Menuju konten utama

Meski Ajukan Praperadilan, Miryam Tetap Diperiksa KPK

Meski ajukan praperadilan, KPK tetap memeriksa mantan anggota Komisi II DPR Fraksi Partai Hanura Miryam S Haryani dalam penyidikan tindak pidana memberikan keterangan tidak benar pada sidang korupsi proyek e-KTP.

Meski Ajukan Praperadilan, Miryam Tetap Diperiksa KPK
Tersangka kasus dugaan memberi keterangan palsu dalam persidangan KTP-Elektronik Miryam S Haryani menggunakan rompi tahanan KPK dikawal petugas ketika keluar dari Gedung Merah Putih, KPK, Jakarta, Senin (1/5) malam. ANTARA FOTO/Reno Esnir.

tirto.id - Komisi Pemberantasan Korupsi (KPK) memeriksa mantan anggota Komisi II DPR Fraksi Partai Hanura Miryam S Haryani dalam penyidikan tindak pidana memberikan keterangan tidak benar pada persidangan perkara korupsi proyek e-KTP.

"Yang bersangkutan diperiksa sebagai tersangka memberikan keterangan tidak benar pada persidangan atas nama terdakwa Irman dan Sugiharto di Pengadilan Tindak Pidana Korupsi pada Pengadilan Negeri Jakarta Pusat," kata Juru Bicara KPK Febri Diansyah di Jakarta, Jumat (19/5/2017).

Miryam sudah mendatangi gedung KPK pukul 10.50 WIB untuk menjalani pemeriksaan.
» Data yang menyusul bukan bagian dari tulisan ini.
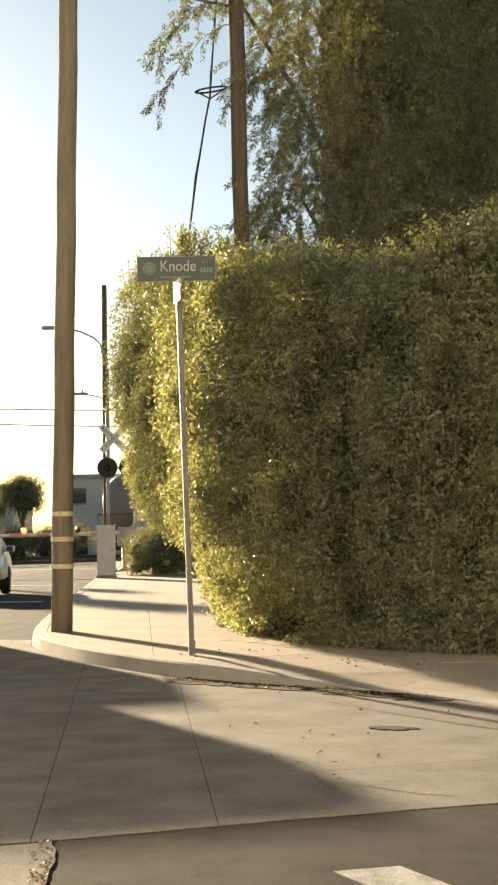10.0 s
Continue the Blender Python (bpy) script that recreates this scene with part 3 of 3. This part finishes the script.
def crossing_signal():
    thing = empty("crossing_signal", pose(-5.42, 50.0, 0))
    part("mast", rod([(0, 0, 0), (0, 0, 5.35)], 0.065, 14), GALV, thing, smooth=True)
    part("base", lathe([(0.30, 0), (0.30, 0.06), (0.16, 0.12), (0.14, 0.45), (0.08, 0.50)], 16), GALV, thing, smooth=True)
    part("finial", lathe([(0.075, 5.33), (0.075, 5.38), (0.02, 5.46)], 12), GALV, thing, smooth=True)
    words = ("RAILROAD", "CROSSING")
    for k, a in enumerate((-45, 45)):
        m = pose(0.22, -0.085 - 0.02 * k, 4.52, 0, -a, 0)
        blade = part("crossbuck_blade", box(-0.61, -0.004, -0.115, 0.61, 0.004, 0.115, 0.002, None, m), PLATE_WHITE, thing, "white crossbuck blade with black lettering")
        lettering("lettering", words[k], 0.19, BLACK, blade, m @ pose(-0.55, -0.0075, -0.066, 90, 0, 0) @ Matrix.Diagonal((0.93, 1, 1, 1)))
    part("light_arm", rod([(-0.02, -0.05, 3.52), (0.76, -0.05, 3.52)], 0.035, 10), GALV, thing, smooth=True)
    for x in (0.0, 0.74):
        turned = pose(x, -0.15, 3.52, 90, 0, 0)
        disc = part("light_disc", lathe([(0.02, -0.03), (0.10, -0.02), (0.345, 0.0), (0.35, 0.012), (0.33, 0.016), (0.0005, 0.02)], 32, None, turned), BLACK, thing, "round black signal background", smooth=True)
        part("lens", lathe([(0.105, 0.02), (0.10, 0.035), (0.06, 0.052), (0.0005, 0.06)], 24, None, turned), DARK_LENS, disc, smooth=True)
        part("hood", lathe([(0.13, 0.018), (0.13, 0.20), (0.124, 0.20), (0.124, 0.018)], 24, None, turned), BLACK, disc, smooth=True)
    part("bell", lathe([(0.02, 0), (0.12, 0.02), (0.14, 0.10), (0.05, 0.14)], 18, None, pose(0, 0, 5.46)), GALV, thing, smooth=True)
    return tagged(thing, "railway crossing mast with white crossbuck and round signals", "crossing signal")


def crossing_gate():
    thing = empty("crossing_gate", pose(-4.95, 50.6, 0))
    part("stand", lathe([(0.22, 0), (0.22, 0.05), (0.09, 0.10), (0.09, 0.9)], 14), GALV, thing, smooth=True)
    part("mechanism", box(-0.22, -0.25, 0.85, 0.24, 0.25, 1.5, 0.03), GALV, thing)
    part("side_box", box(0.30, -0.18, 0.28, 0.62, 0.16, 0.66, 0.02), CABINET, thing, "small grey box on the ground beside the gate")
    for y in (-0.32, 0.32):
        bm = box(-0.13, -0.02, -0.46, 0.13, 0.02, 0.62, 0.012, None, pose(0.27, y, 1.38, 0, 46, 0))
        arm = part("counterweight_arm", bm, GALV, thing, "slanted grey counterweight plate")
        part("counterweight", box(-0.16, -0.05, 0.40, 0.16, 0.05, 0.70, 0.02, None, pose(0.27, y, 1.38, 0, 46, 0)), GALV, arm)
    boom = part("boom", rod([(-0.2, 0, 1.30), (-4.0, 0.4, 1.28), (-9.2, 0.9, 1.24)], [0.075, 0.06, 0.045], 8), PLATE_WHITE, thing, "red and white striped gate boom lowered across the road")
    for k in range(9):
        x = -0.7 - k * 0.95
        part("boom_stripe", rod([(x, -0.03 - x * -0.0 - x * 0.0 + 0.1055 * -x, 1.30 + x * 0.0066), (x - 0.45, -0.03 + 0.1055 * (-x + 0.45) , 1.30 + (x - 0.45) * 0.0066)], 0.082 - 0.003 * k, 8), RED_PAINT, boom)
    for x in (-1.6, -3.5, -6.6):
        y = 0.09 * -x
        lamp = part("gate_lamp", box(x - 0.05, y - 0.06, 1.33, x + 0.05, y + 0.06, 1.50, 0.015), BLACK, boom)
        part("red_lens", lathe([(0.10, -0.01), (0.09, 0.02), (0.0005, 0.045)], 16, None, pose(x, y - 0.065, 1.44, 90, 0, 0)), RED_LENS if x == -3.5 else DARK_LENS, lamp, "glowing red gate light" if x == -3.5 else "")
    return tagged(thing, "lowered railway crossing gate with counterweights and red lights", "crossing gate")


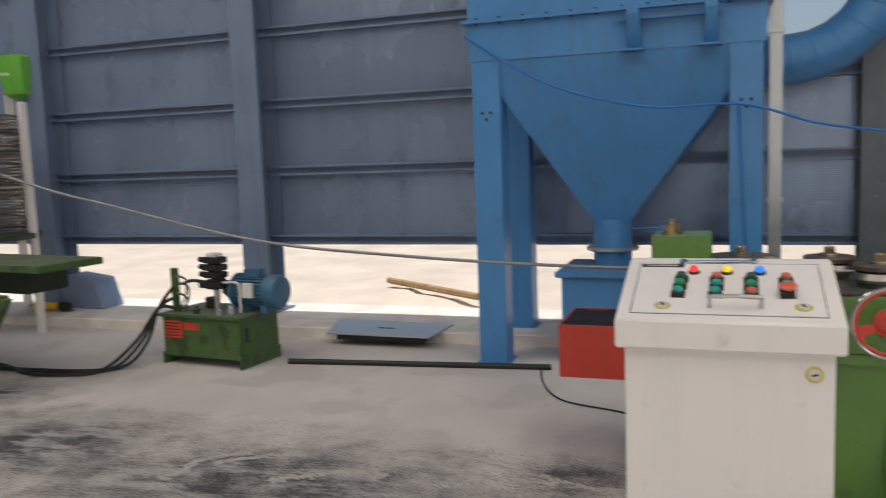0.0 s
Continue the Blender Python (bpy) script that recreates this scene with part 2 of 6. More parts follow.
def floor_material():
    """Pale trowelled concrete with drifts of dark blasting dust that have a shape of their own."""
    m = material("dusty_concrete", (0.64, 0.59, 0.545), 0.72, vary=0.12, scale=1.3, bump=0.18, fine=90.0, spots=((0.50, 0.465, 0.43), 1.6, 0.52, 0.6))
    t = m.node_tree
    b = t.nodes["Principled BSDF"]
    base = b.inputs["Base Color"].links[0].from_socket
    co = t.nodes.new("ShaderNodeTexCoord")
    # drifts: centre, half-widths, strength
    DRIFTS = [(-1.8, 3.35, 2.5, 1.0, 0.8), (-3.27, 3.63, 1.35, 0.8, 0.85), (-0.38, 3.79, 0.6, 0.42, 0.8), (-0.98, 2.75, 1.55, 0.7, 0.7), (1.18, 3.4, 0.45, 0.25, 0.4), (3.9, 3.5, 0.5, 0.25, 0.4), (-4.58, 4.34, 0.85, 0.45, 0.9), (2.83, 3.88, 0.36, 0.40, 1.3)]
    total = None
    for x, y, a, c, k in DRIFTS:
        mp = t.nodes.new("ShaderNodeMapping")
        mp.inputs["Location"].default_value = (-x / a, -y / c, 0)
        mp.inputs["Scale"].default_value = (1 / a, 1 / c, 0)
        t.links.new(co.outputs["Object"], mp.inputs[0])
        ln = t.nodes.new("ShaderNodeVectorMath")
        ln.operation = "LENGTH"
        t.links.new(mp.outputs[0], ln.inputs[0])
        r = t.nodes.new("ShaderNodeMapRange")
        for i, v in enumerate((0.15, 1.15, k, 0.0)):
            r.inputs[i + 1].default_value = v
        t.links.new(ln.outputs["Value"], r.inputs[0])
        if total is None:
            total = r.outputs[0]
        else:
            mx = t.nodes.new("ShaderNodeMath")
            mx.operation = "MAXIMUM"
            t.links.new(total, mx.inputs[0])
            t.links.new(r.outputs[0], mx.inputs[1])
            total = mx.outputs[0]

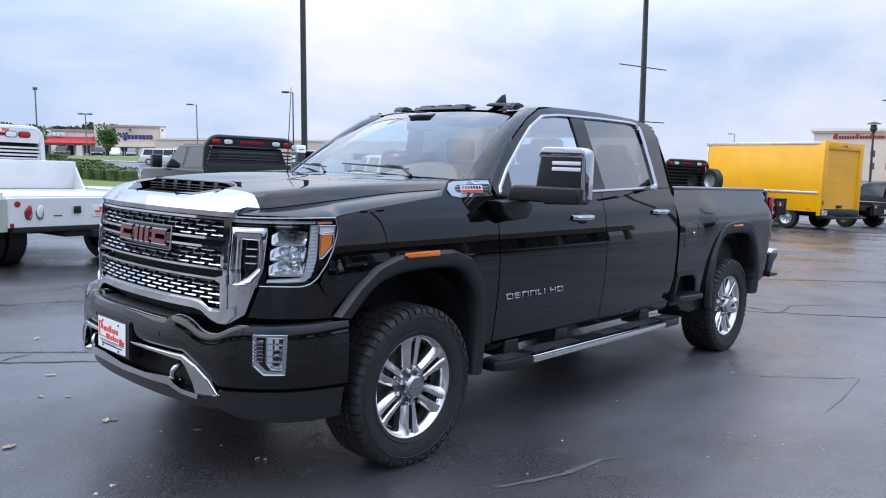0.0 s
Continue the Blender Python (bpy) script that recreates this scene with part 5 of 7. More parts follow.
DARK_GLASS = mat("dark_glazing", (0.012, 0.013, 0.015), 0.05, spec=0.8)
SHOP_GLASS = mat("shop_glazing", (0.03, 0.035, 0.04), 0.08)
PALE_GREEN = mat("pale_aluminium_box", (0.50, 0.55, 0.48), 0.38, 0.25, vary=0.08, scale=3)
GRASS = mat("mown_grass", (0.115, 0.165, 0.035), 0.9, vary=0.25, scale=0.9, fine=0.3, fine_scale=40, bump=0.6, bump_scale=60, tint=(1.15, 0.95, 0.8))
CONCRETE = mat("kerb_concrete", (0.42, 0.40, 0.37), 0.85, vary=0.12, scale=1.2, fine=0.1, fine_scale=60)
HEDGE = mat("hedge_leaf", (0.060, 0.105, 0.022), 0.7, vary=0.35, scale=3, fine=0.3, fine_scale=30)
LEAF = mat("tree_leaf", (0.080, 0.145, 0.042), 0.65, vary=0.35, scale=1.5, fine=0.25, fine_scale=20)
FAR_LEAF = mat("far_wood_leaf", (0.050, 0.075, 0.040), 0.8, vary=0.3, scale=0.2)
BARK = mat("bark", (0.11, 0.085, 0.065), 0.9, vary=0.25, scale=8)
RED_CAR = mat("red_car_paint", (0.30, 0.010, 0.014), 0.25, 0, 0.8)
GREY_CAR = mat("grey_car_paint", (0.10, 0.11, 0.12), 0.28, 0.3, 0.8)
DARK_CAR = mat("dark_car_paint", (0.005, 0.0055, 0.007), 0.30, 0, 1.0, spec=0.0, coat_ior=1.5)
BLACK_CAB = mat("black_cab_paint", (0.004, 0.0045, 0.005), 0.38, 0, 1.0, spec=0.0, coat_ior=1.45)
CAR_GLASS = mat("car_glass", (0.015, 0.018, 0.02), 0.04, spec=0.7)
SIGN_BLUE = mat("sign_blue", (0.05, 0.05, 0.22), 0.5)
SIGN_TEAL = mat("sign_teal", (0.03, 0.45, 0.55), 0.5)
SIGN_WHITE = mat("sign_white", (0.85, 0.86, 0.88), 0.5)
SIGN_RED = mat("sign_red", (0.40, 0.02, 0.03), 0.5)
SIGN_GREEN = mat("sign_green", (0.01, 0.20, 0.09), 0.5)


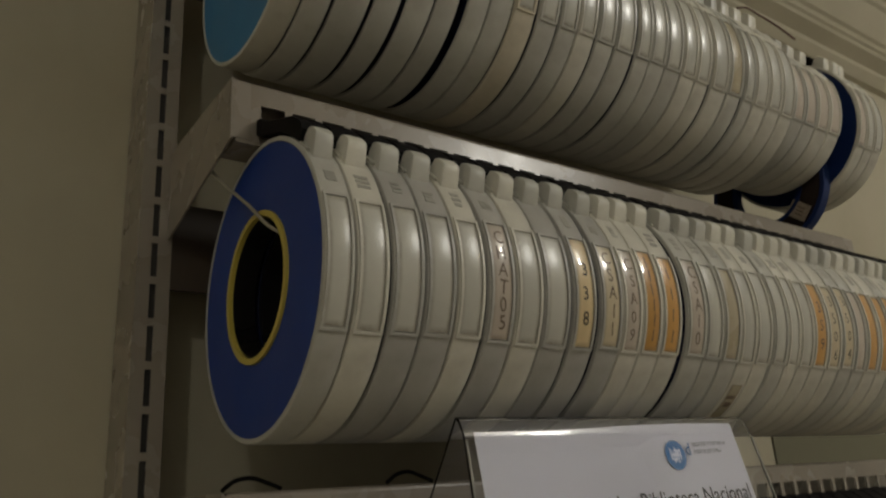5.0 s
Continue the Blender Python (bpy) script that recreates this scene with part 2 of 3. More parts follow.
def tape_reel(row, x0, x1, belt, card, text, top, bottom, flange="gap_shade_navy", ring=False, lift=0.0, stub=False, r=R, dz=0.0, ink="ink", card_in=0.0, dy=0.0, bold=0.0):
    yc, zc = SPEC[row]
    yc += dy
    w = x1 - x0 - 0.0008
    name = WORDS[belt] + " belt, " + CARDS[card]
    thing = empty("tape_reel", ((x0 + x1) / 2, yc, zc + dz), "hanging tape reel, " + name, "tape reel",
                  {"a": "tape reels on the top rail", "b": "tape reels on the middle rail", "c": "tape reels on the lower rail"}[row])
    h, c = w / 2, 0.0012
    bm = bmesh.new()
    lathe(bm, [(-h + c, r), (h - c, r), (h - 0.0004, r - 0.0004), (h, r - c), (h, r - 0.0038), (-h, r - 0.0038), (-h, r - c), (-h + 0.0004, r - 0.0004)])
    part("belt", bm, belt, thing, smooth=True)
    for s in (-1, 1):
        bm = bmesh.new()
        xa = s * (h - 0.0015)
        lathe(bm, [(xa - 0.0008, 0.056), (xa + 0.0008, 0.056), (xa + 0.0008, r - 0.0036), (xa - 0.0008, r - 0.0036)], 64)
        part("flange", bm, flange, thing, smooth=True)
    bm = bmesh.new()
    lathe(bm, [(-h + 0.002, 0.0515), (h - 0.002, 0.0515), (h - 0.002, 0.0572), (-h + 0.002, 0.0572)], 48)
    part("hub", bm, "hub", thing, smooth=True)
    if ring:
        bm = bmesh.new()
        lathe(bm, [(-h - 0.0015, 0.0525), (-h + 0.004, 0.0525), (-h + 0.004, 0.0568), (-h - 0.0015, 0.0568)], 48)
        part("hub_ring", bm, "ring_yellow", thing, "yellow hub ring", smooth=True)
    # label holder: raised rim round a curved card
    e = min(0.0022, w * 0.09)
    a, b = -h + 0.0012, h - 0.0012
    bm = bmesh.new()
    k = math.degrees(0.0022 / r)
    patch(bm, a, a + e, bottom, top, r - 0.0006, r + 0.0015, 10)
    patch(bm, b - e, b, bottom, top, r - 0.0006, r + 0.0015, 10)
    patch(bm, a + e, b - e, bottom, bottom + k, r - 0.0006, r + 0.0015, 2)
    patch(bm, a + e, b - e, top - k, top, r - 0.0006, r + 0.0013, 2)
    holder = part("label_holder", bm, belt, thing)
    bm = bmesh.new()
    crowned(bm, a + e + 0.0004, b - e - 0.0004, bottom + k + 0.4 + card_in, top - k - 0.4 - card_in, r - 0.0005, r + 0.0003, 0.0006)
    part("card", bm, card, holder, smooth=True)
    if text:
        size = min(0.66 * (b - a - 2 * e), math.radians(top - bottom) * r / (len(text) * 1.05))
        step = (top - bottom - 2 * k - 6) / max(len(text), 4) * ((0.95 if text == "SIS075" else 0.87) if row == "a" else 1.0)
        mid = (top + bottom) / 2 + step * (len(text) - 1) / 2 + rng.uniform(-1, 1)
        for i, ch in enumerate(text):
            pts, faces = glyphs(ch, bold)
            if not pts:
                continue
            cx = (min(p[0] for p in pts) + max(p[0] for p in pts)) / 2
            cy = (min(p[1] for p in pts) + max(p[1] for p in pts)) / 2
            tilt, jig = rng.uniform(-0.12, 0.12), rng.uniform(-0.0008, 0.0008)
            vs, bm = [], bmesh.new()
            for px, py, _ in pts:
                u, v = (px - cx) * size * (1.2 + 4 * bold), (py - cy) * size * (1.35 + 10 * bold)
                u, v = u * math.cos(tilt) - v * math.sin(tilt) + jig, u * math.sin(tilt) + v * math.cos(tilt)
                vs.append(bm.verts.new(arc(r + 0.0011, mid - i * step + math.degrees(v / r), u)))
            for f in faces:
                bm.faces.new([vs[j] for j in f])
            part("character", bm, ink, holder)
    # latch block with its hollow, and a small printed sticker under it
    la = top + 14 + lift + rng.uniform(-0.8, 0.8)
    bm = bmesh.new()
    lw = min(0.0082, w * 0.34)
    up = 0.0003 * lift - (0.0020 if row == "a" else 0.0)
    shape = ((-0.0015, 3.6, 1.0), (0.0012, 4.4, 1.0), (0.0092, 7.0, 0.98), (0.0134 + up, 8.4, 0.95), (0.0150 + up, 9.8, 0.92), (0.0148 + up, 12.8, 0.92), (0.0125, 15.5, 0.94), (-0.0015, 17.5, 1.0))
    low = [bm.verts.new(arc(r + q, la + d, -lw * f)) for q, d, f in shape]
    far = [bm.verts.new(arc(r + q, la + d, lw * f)) for q, d, f in shape]
    bm.faces.new(low)
    bm.faces.new(far[::-1])
    for i in range(len(shape)):
        j = (i + 1) % len(shape)
        bm.faces.new((low[i], far[i], far[j], low[j]))
    bmesh.ops.recalc_face_normals(bm, faces=bm.faces)
    sides = [q for q in bm.edges if q.calc_face_angle(0) > 0.7]
    bmesh.ops.bevel(bm, geom=sides, offset=0.0014, segments=2, affect="EDGES", profile=0.5)
    latch_mat = "grey" if belt == "slate" else belt
    latch = part("latch", bm, latch_mat, thing, smooth=True)
    bm = bmesh.new()
    patch(bm, -h + 0.001, h - 0.001, la + 8, la + 15, r - 0.001, r + 0.0016, 3)
    part("latch_base", bm, latch_mat, latch)
    if rng.random() < 0.75:
        bm = bmesh.new()
        s0 = top + rng.uniform(5, 7)
        s1 = s0 + rng.uniform(4, 9)
        lines = rng.choice((1, 3, 4, 5))
        sw = rng.uniform(0.0035, 0.006)
        for i in range(lines):
            u0, u1 = s0 + (s1 - s0) * i / lines, s0 + (s1 - s0) * (i + (1.0 if lines == 1 else 0.62)) / lines
            patch(bm, -sw, sw * rng.uniform(0.7, 1.0), u0, u1, r - 0.0004, r + 0.0003, 2)
        part("sticker", bm, "print", thing, "worn grey printed sticker")
    if stub:
        bm = bmesh.new()
        patch(bm, -h + 0.004, h - 0.004, -62, -40, r - 0.0004, r + 0.0004, 6)
        st = part("old_label", bm, "tan", thing, "scuffed tan remains of a label")
        bm = bmesh.new()
        patch(bm, -0.006, 0.005, -48, -46, r + 0.0003, r + 0.0007, 1)
        patch(bm, -0.004, 0.006, -53, -50, r + 0.0003, r + 0.0007, 1)
        part("old_marks", bm, "faded_ink", st)
    # black hook that carries the reel on the rail
    ry, rz = RAIL_Y - yc, RAIL_DZ - dz
    out = [arc(r + q, la + d, 0)[1:] for q, d in ((0.001, 15.0), (0.0100, 16.0), (0.0135, 19), (0.0150, 26))]
    out += [(ry - 0.018, rz + 0.000), (ry - 0.007, rz + 0.008), (ry + 0.004, rz + 0.010), (ry + 0.007, rz + 0.002), (ry - 0.004, rz - 0.006)]
    out += [arc(r + 0.003, la + 36, 0)[1:], arc(r + 0.001, la + 24, 0)[1:]]
    bm = bmesh.new()
    hw = w * 0.485
    prism(bm, out, -hw, hw)
    part("hook", bm, "black", thing, "black plastic hook")
    return thing


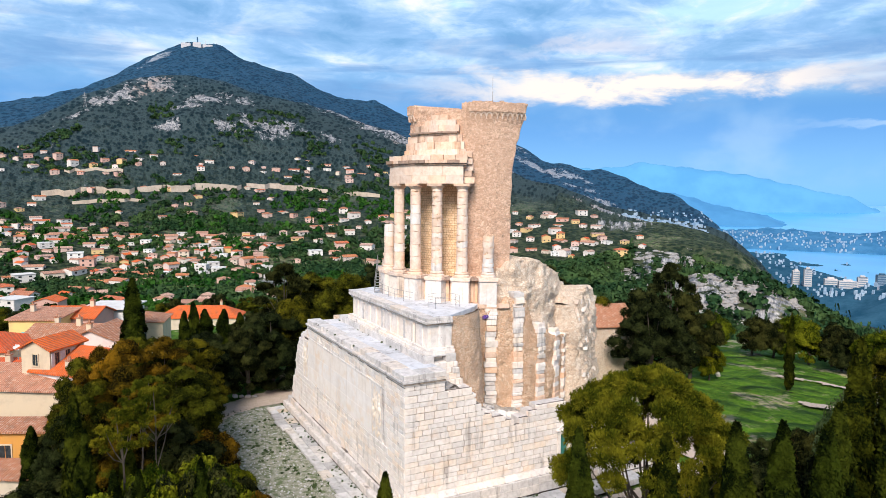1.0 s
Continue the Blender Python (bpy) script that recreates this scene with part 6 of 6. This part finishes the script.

Dia juga sedang mengajukan permohonan praperadilan kepada Pengadilan Negeri Jakarta Selatan.

Aga Khan, anggota tim kuasa hukum Miryam, menyebut penetapan tersangka terhadap kliennya itu tidak sesuai prosedur sehingga menyebut Surat Perintah Penyidikan Nomor SprinDik28/01/04/2017 tanggal 5 April 2017 yang diterbitkan KPK tidak sah dan tidak memiliki kekuatan hukum mengikat, seperti diberitakan Antara.

Febri Diansyah menyatakan jika alasan yang digunakan adalah KPK tidak berwenang menggunakan Pasal 22 jo Pasal 35 UU Tindak Pidana Korupsi dan dikatakan KPK tidak pernah menggunakan pasal itu, maka alasan pengacara Miryam itu keliru.

Febri menyatakan KPK pernah menerapkan pasal itu kepada Muhtar Ependi, orang dekat mantan Ketua Mahkamah Konstitusi Akil Mochtar sampai Mahkamah Agung menjatuhi vonis bersalah terhadap Muhtar sekitar akhir 2015.

Dalam dakwaan Miryam disebut menerima uang 23 ribu dolar AS terkait proyek e-KTP yang bernilai total Rp5,95 triliun tersebut.

Sebelumnya, pada sidang kedua Gugatan Praperadilan Miryam, Kepala Biro Hukum KPK Setiadi menegaskan argumentasi gugatan Miryam, yang menganggap KPK tidak berhak menangani kasus keterangan palsu, lemah dan salah.

Selanjutnya, Setiadi juga menegaskan, dalam penanganan perkara Miryam, Komisi tidak menggunakan KUHAP, tapi UU Tipikor.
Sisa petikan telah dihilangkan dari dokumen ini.